Saturday 16 February 2013

Veerabhadra on a Hill

Trekking and weekend getaways

This is a hill with the legend of Veerabhadra, fort, cave temples, ruined watch towers, and a pond.   
This is also the hill that both Lord Narasimha and Lord Veerabhadra wanted. Both fought over the hill. Narasimha then chose to settle down at Ahobilam in Andhra Pradesh, while Veerabhadra decided to stay back at this hill itself.
Veerabhadra then chose a cave atop this hill. He is beautifully sculpted idol and is four feet in height. Locals says its antiquity is yet to be established but it goes back to thousands of years. Since them Veerabhadra is being worshipped here.
The idol is in a cave and every February a festival is held here which attracts thousands of devotes. A snake comes out of nowhere and coils itself around the feet of Veerabhadra. It vanishes as suddenly as it appeared, without harming anybody.
The construction of the temple around Veerabhadra is dated first to the Chola Kings.
The then Chola King is purported to have found a Shiva Linga here along with a Nandi or Bull. The Cholas then built two temples-one for the Linga and another for the idol of Veerabhadra which was already existing.
The entrance to the cave temple of Veerabhadra is just two feet in height.
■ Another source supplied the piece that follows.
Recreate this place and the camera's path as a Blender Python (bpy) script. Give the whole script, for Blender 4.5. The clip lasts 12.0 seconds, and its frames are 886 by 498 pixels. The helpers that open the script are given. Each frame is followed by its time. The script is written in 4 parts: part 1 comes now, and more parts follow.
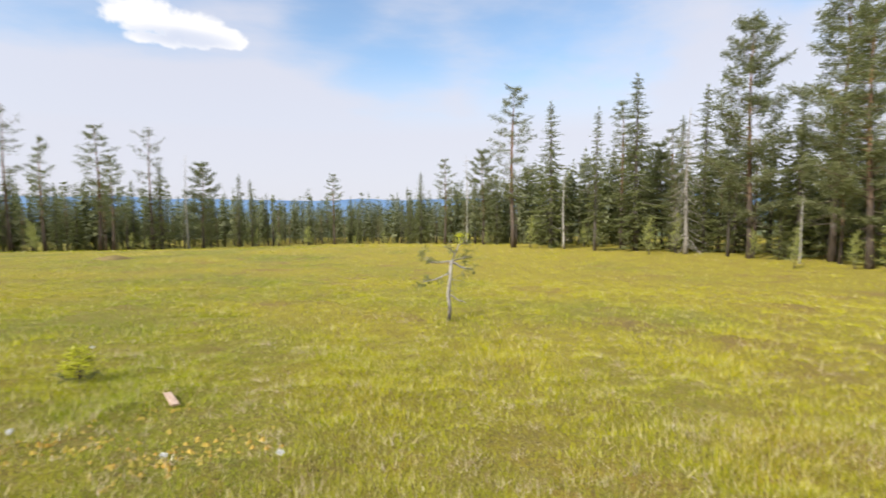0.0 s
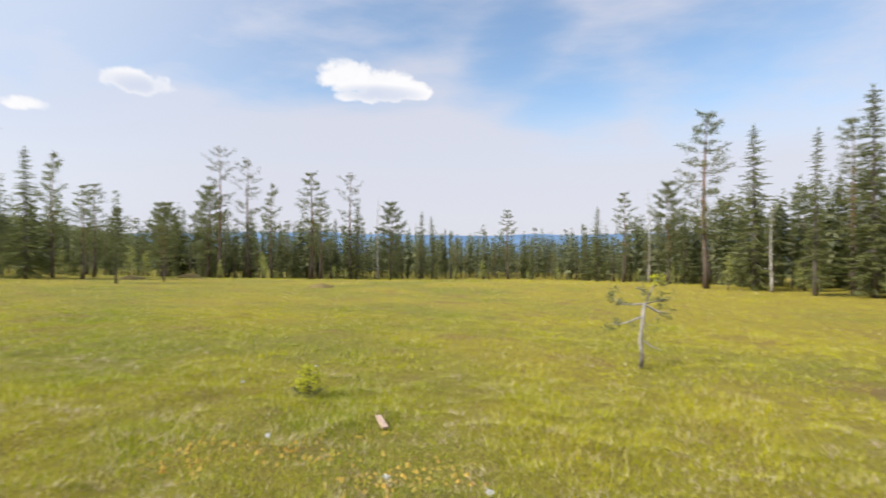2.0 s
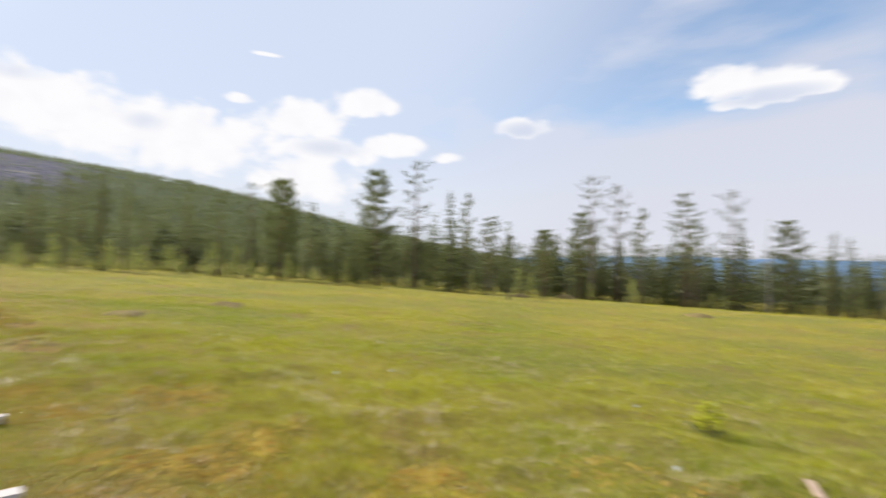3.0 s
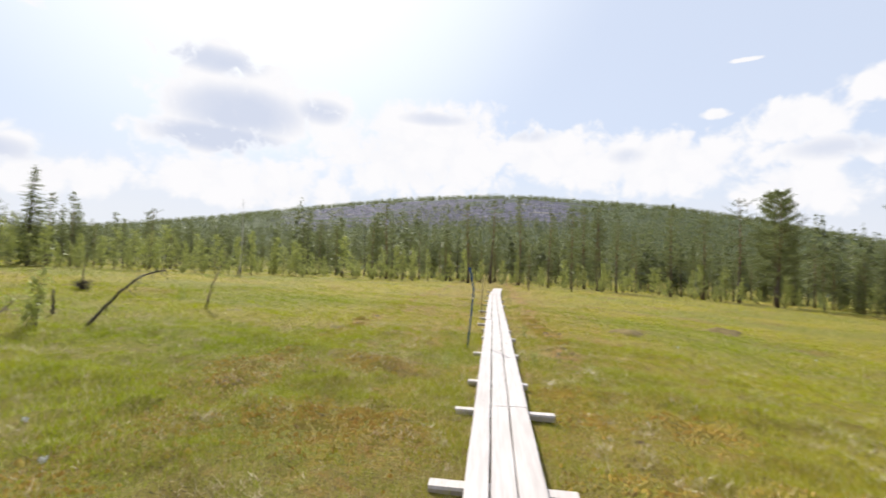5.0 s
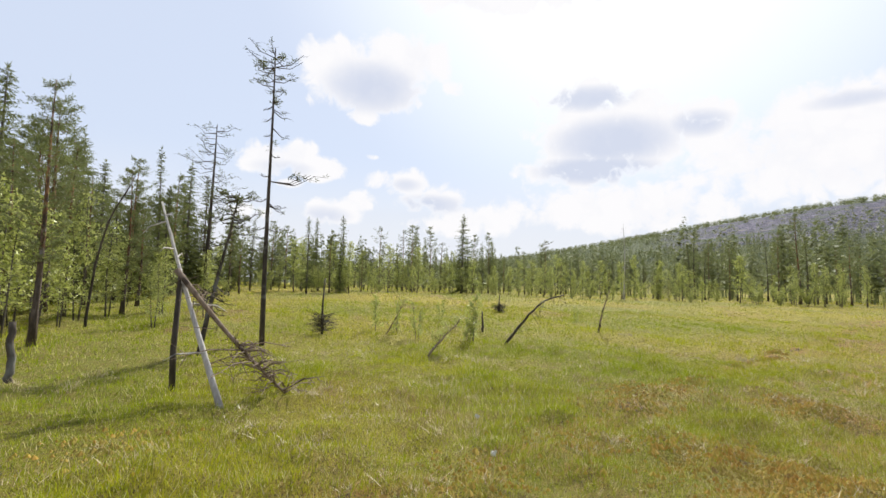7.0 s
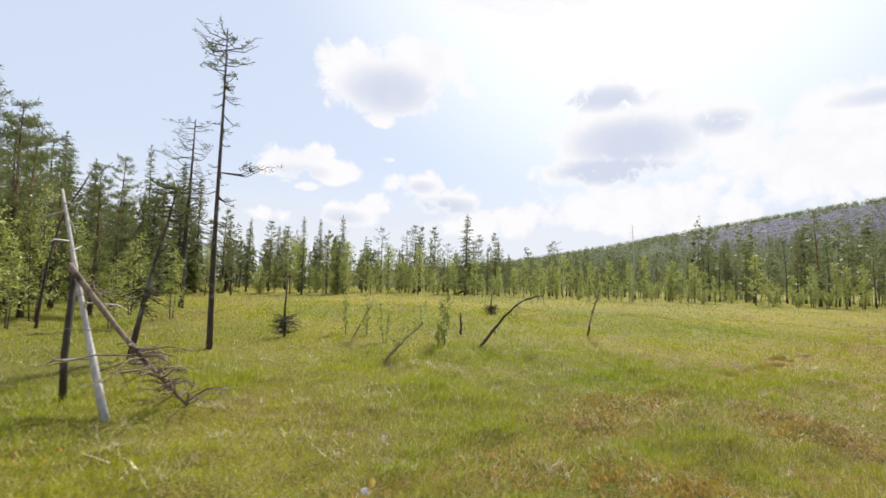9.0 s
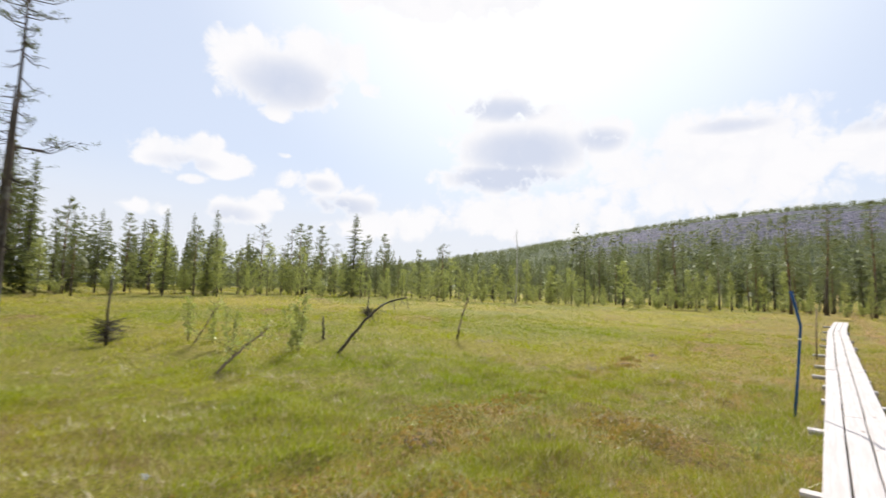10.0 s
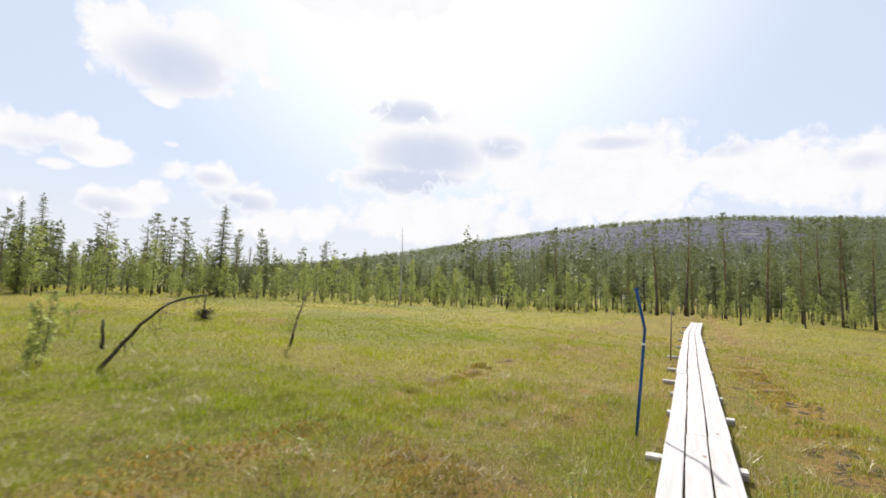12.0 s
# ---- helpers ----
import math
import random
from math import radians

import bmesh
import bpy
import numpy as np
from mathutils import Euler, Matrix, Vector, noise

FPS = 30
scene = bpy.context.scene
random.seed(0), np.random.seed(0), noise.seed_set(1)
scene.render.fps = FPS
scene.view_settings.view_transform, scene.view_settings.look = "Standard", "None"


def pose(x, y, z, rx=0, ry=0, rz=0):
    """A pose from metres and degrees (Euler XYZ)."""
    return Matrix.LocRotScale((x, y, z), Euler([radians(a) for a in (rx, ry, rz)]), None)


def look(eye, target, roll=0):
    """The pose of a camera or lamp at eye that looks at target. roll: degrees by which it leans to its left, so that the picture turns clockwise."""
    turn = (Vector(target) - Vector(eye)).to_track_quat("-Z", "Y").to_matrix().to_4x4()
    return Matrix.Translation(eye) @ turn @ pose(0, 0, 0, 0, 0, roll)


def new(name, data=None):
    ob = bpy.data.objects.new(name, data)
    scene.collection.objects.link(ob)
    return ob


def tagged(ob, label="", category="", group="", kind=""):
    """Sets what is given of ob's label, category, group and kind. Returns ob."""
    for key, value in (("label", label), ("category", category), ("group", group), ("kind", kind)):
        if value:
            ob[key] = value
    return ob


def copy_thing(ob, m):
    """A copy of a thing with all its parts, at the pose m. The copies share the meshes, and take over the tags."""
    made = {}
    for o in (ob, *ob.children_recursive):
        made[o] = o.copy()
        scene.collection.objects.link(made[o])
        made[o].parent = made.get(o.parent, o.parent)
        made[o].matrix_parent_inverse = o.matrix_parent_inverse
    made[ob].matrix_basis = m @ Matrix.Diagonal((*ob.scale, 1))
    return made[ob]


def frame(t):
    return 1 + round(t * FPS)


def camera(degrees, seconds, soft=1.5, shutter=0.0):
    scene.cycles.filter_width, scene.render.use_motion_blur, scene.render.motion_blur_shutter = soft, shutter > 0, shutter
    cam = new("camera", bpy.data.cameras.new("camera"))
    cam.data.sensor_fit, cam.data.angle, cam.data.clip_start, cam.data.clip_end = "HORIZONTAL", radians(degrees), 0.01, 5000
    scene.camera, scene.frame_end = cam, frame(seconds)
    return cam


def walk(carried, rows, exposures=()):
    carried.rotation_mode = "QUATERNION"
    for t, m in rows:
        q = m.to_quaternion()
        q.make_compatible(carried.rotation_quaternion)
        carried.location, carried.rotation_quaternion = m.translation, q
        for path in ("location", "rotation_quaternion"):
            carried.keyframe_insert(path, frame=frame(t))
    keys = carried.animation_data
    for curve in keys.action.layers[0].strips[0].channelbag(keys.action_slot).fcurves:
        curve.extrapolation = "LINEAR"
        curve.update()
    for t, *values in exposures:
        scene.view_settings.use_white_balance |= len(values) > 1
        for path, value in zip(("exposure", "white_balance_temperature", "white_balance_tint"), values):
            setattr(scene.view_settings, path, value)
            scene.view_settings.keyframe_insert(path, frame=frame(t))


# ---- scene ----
cam = camera(83.2, 12.0, 1.5, 0.5)
METRES, EYE, TILT, LEAN, TURN = 5.44, 1.6, -3.0, 0.75, -15.6
ROWS = [
    (0.0, 0.0, 0.0, 0.0, 0.01, -1.19, -0.35),
    (0.5, -0.0188, -0.0046, 0.0059, 6.5, -0.52, -0.82),
    (1.0, -0.0275, -0.0056, 0.0085, 10.36, 0.81, -1.05),
    (1.5, -0.0322, -0.0071, 0.0084, 13.35, 1.53, -1.26),
    (2.0, -0.0485, -0.0122, 0.0103, 19.46, 2.46, -1.76),
    (2.5, -0.0716, -0.028, 0.0087, 32.77, 3.21, -2.72),
    (3.0, -0.0915, -0.0554, 0.0051, 59.77, 3.05, -4.29),
    (3.5, -0.1099, -0.0733, 0.0044, 78.63, 2.47, -4.9),
    (5.5, -0.1962, -0.1281, -0.0037, 118.39, 1.56, -4.49),
    (6.0, -0.1827, -0.1417, -0.002, 127.05, 1.98, -4.14),
    (6.5, -0.1715, -0.1484, -0.0045, 144.0, 1.62, -3.17),
    (7.0, -0.18, -0.144, -0.0052, 153.08, 1.44, -2.4),
    (9.0, -0.3893, -0.1964, -0.0153, 154.94, 1.61, -2.31),
    (9.5, -0.4666, -0.2078, -0.0174, 149.8, 1.97, -2.71),
    (10.0, -0.5396, -0.2238, -0.0145, 143.24, 2.39, -3.2),
    (10.5, -0.6168, -0.2404, -0.0166, 139.3, 2.72, -3.48),
    (11.0, -0.7046, -0.2531, -0.021, 134.43, 3.19, -3.81),
    (11.5, -0.7805, -0.2703, -0.0236, 133.39, 3.24, -3.9),
    (12.0, -0.8742, -0.2888, -0.0246, 131.9, 3.31, -3.99),
]
EXPOSURE = [(0.0, 0.55, 6500, 10), (1.0, 0.48, 6500, 10), (2.0, 0.45, 6500, 10), (12.0, 0.45, 6500, 10)]
walk(cam, [(t, pose(0, 0, EYE, TILT, LEAN, TURN) @ pose(METRES * x, METRES * y, METRES * z, 90 + pitch, roll, yaw)) for t, x, y, z, yaw, pitch, roll in ROWS], EXPOSURE)

# ---- world and sun ----
SUN_YAW, SUN_UP = 118.0, 43.0
sun_dir = Vector((-math.sin(radians(SUN_YAW)) * math.cos(radians(SUN_UP)), math.cos(radians(SUN_YAW)) * math.cos(radians(SUN_UP)), math.sin(radians(SUN_UP))))
sun = new("sun", bpy.data.lights.new("sun", "SUN"))
sun.data.energy, sun.data.angle, sun.data.color = 4.6, radians(1.2), (1.0, 0.95, 0.87)
sun.matrix_world = look((0, 0, 80), Vector((0, 0, 80)) - sun_dir)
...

The Veerabhadra is black in color. The entrance to the Shiva temple too is by a doorway which is barely three feet in height.
The Nandi outside the Shiva temple has its own tale to tell. The Nandi is placed on a stone plate and it is quite heavy. It is believed that only a person with a good heart can lift it. If you cannot lift it, it means you have committed some sin or you are not a good person. You have to lift it odd number of  times-one, three, five and so on.
Do you disbelieve this tale. Then why not go to the hill and check it our for yourself.
Coming back to the Cholas, they then set about the process of fortifying the hill. They built several watch towers whose ruins can still be seen today and encircled the hill with a fort built sometime in the 12th century.
The fort is long gone and the only remnants of the Chola presence are the temples, a few watch towers and the odd boulder that were used for the fortification. The watch towers will give you a superb glimpse of the surrounding countryside.
This is Hullakadi Betta, a small hill, near Doddaballapur in Bangalore district. The climb to the hill is not all that steep. It can be both a picnic spot and a trekking point.
The hill is 80 kms from Bangalore and there are several routes to reach it. The route through Hesarghatta is full of greenery, wine yards and very little traffic. If you like driving in traffic, chose the oldest route-Yelahanka, turn left at the circle or police station, Yelahanka Main road with Wheel and Axel plant on the right side and go straight towards Doddaballapur and from there to Hullakadi.
The third route is to continue straight on the road to BIAL airport and proceed further till you get a junction where a sign points to Doddaballapur. Follow the road and you will come to Hullakadi.
Hullu in Kannada means grass and Kadi means twigs.
A similar Veerabhadra idol is in Lepakshi near Hindupur of Ananthapur district in Andhra Pradesh.